• [AIM] Each line from the one containing "scene.camera, scene.frame_end = cam, frame(seconds)" through the one containing "for curve in" must be echoed exactly, endpoints included, and every other line omitted.

• [INFORMATION PROVIDED]
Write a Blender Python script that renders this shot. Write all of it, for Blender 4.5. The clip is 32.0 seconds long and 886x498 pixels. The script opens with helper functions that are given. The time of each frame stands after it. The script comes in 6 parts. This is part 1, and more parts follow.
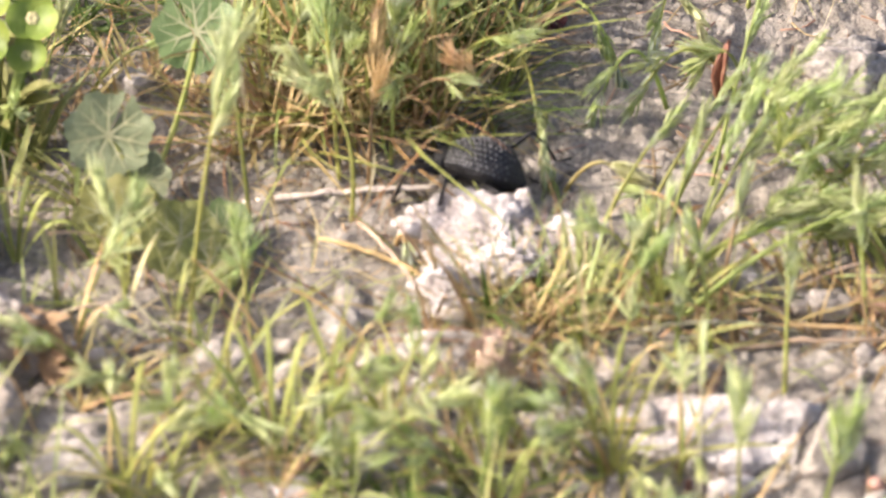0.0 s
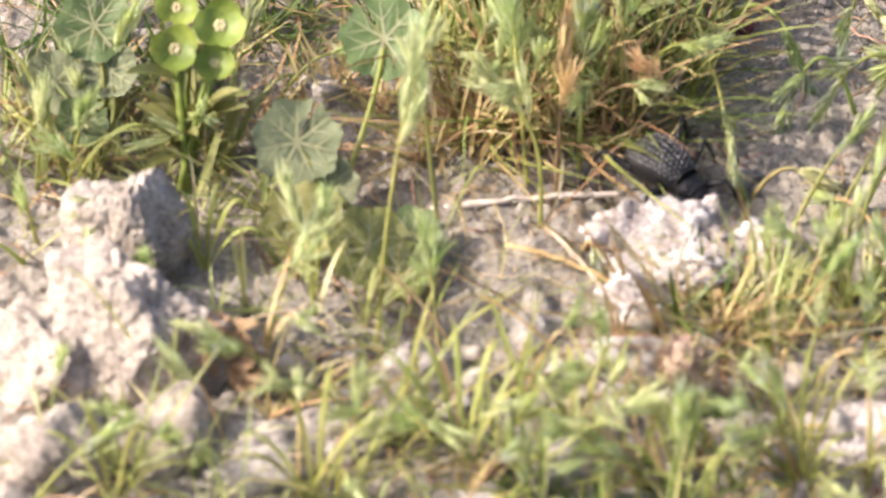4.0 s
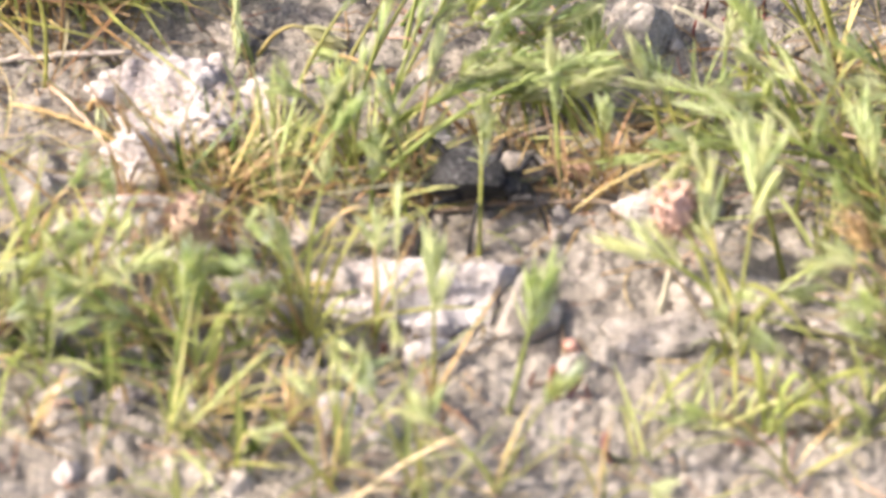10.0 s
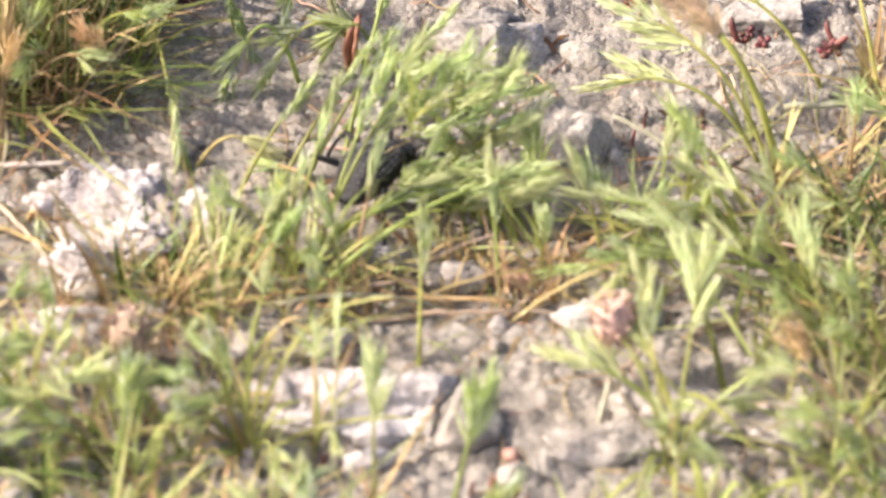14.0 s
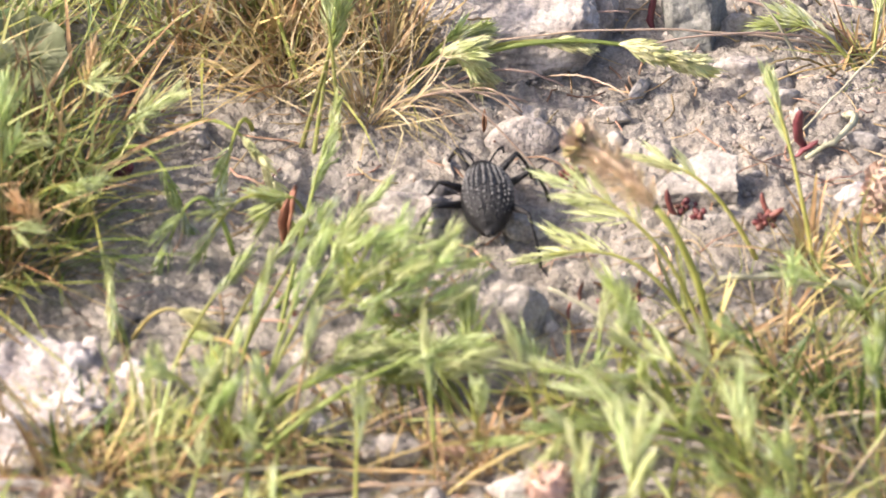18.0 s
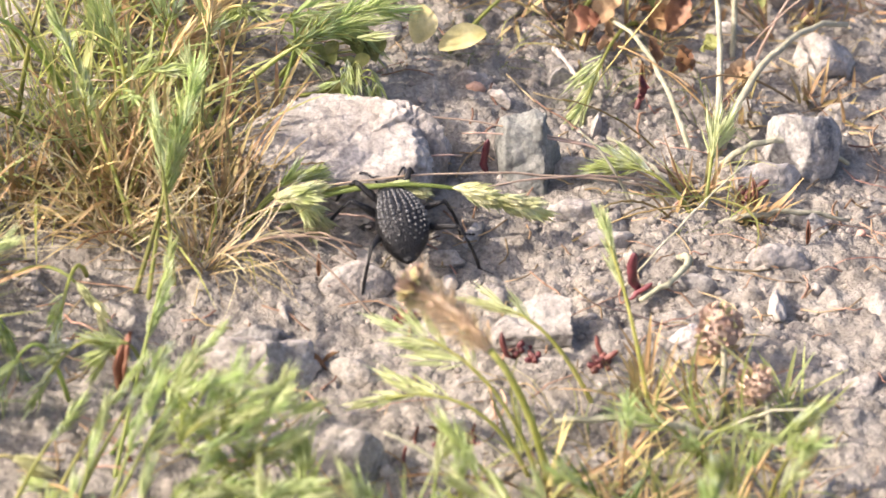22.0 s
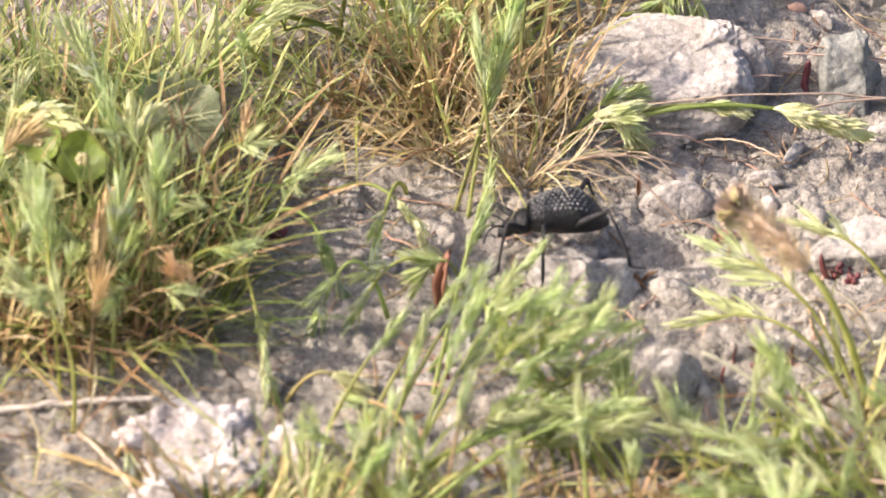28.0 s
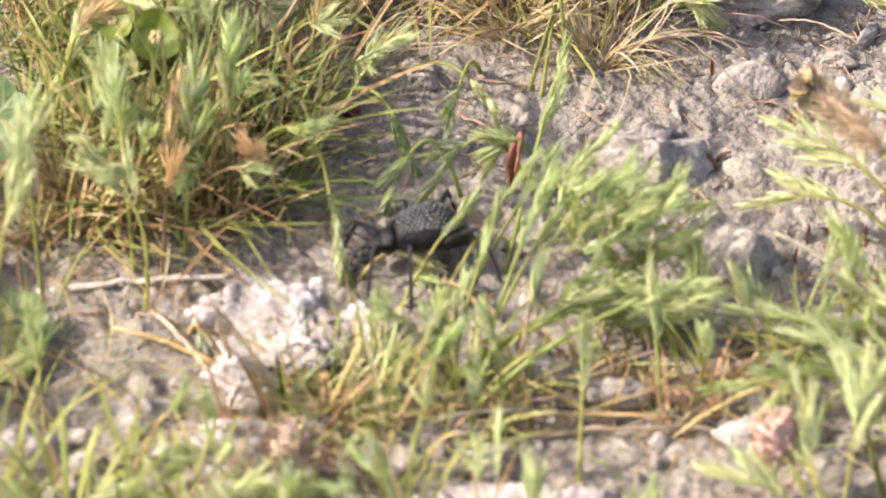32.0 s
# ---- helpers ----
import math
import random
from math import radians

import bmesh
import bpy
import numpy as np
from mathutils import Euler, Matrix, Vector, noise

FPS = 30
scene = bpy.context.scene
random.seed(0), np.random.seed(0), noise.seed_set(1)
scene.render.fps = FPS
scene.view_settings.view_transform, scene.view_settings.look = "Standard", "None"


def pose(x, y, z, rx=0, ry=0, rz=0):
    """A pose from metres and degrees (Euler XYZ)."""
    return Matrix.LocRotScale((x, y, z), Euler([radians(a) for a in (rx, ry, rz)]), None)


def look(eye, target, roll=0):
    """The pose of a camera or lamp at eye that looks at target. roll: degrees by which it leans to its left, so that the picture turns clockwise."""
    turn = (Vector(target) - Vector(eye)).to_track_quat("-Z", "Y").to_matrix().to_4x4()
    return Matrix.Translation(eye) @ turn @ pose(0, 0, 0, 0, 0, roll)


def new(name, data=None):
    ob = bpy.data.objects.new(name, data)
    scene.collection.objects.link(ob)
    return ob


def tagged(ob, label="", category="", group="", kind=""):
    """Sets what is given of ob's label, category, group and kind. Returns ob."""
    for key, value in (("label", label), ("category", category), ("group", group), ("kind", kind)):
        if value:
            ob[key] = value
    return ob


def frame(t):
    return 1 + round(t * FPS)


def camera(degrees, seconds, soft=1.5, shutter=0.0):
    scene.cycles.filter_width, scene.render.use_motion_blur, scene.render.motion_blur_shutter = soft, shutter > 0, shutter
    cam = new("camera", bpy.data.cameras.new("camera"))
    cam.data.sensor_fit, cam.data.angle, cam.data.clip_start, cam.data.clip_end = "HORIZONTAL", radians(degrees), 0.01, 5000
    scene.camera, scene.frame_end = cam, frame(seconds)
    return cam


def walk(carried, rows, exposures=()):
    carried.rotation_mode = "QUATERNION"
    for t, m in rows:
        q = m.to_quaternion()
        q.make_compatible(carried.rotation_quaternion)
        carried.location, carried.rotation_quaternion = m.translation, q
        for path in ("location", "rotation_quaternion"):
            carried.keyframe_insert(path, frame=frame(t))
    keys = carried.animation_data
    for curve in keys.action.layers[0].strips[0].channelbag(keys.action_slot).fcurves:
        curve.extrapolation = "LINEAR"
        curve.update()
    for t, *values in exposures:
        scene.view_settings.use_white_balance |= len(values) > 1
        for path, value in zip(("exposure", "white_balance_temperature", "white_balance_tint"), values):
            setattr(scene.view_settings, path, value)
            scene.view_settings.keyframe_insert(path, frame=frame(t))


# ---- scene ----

• [EXPECTED ANSWER]
    scene.camera, scene.frame_end = cam, frame(seconds)
    return cam


def walk(carried, rows, exposures=()):
    carried.rotation_mode = "QUATERNION"
    for t, m in rows:
        q = m.to_quaternion()
        q.make_compatible(carried.rotation_quaternion)
        carried.location, carried.rotation_quaternion = m.translation, q
        for path in ("location", "rotation_quaternion"):
            carried.keyframe_insert(path, frame=frame(t))
    keys = carried.animation_data
    for curve in keys.action.layers[0].strips[0].channelbag(keys.action_slot).fcurves:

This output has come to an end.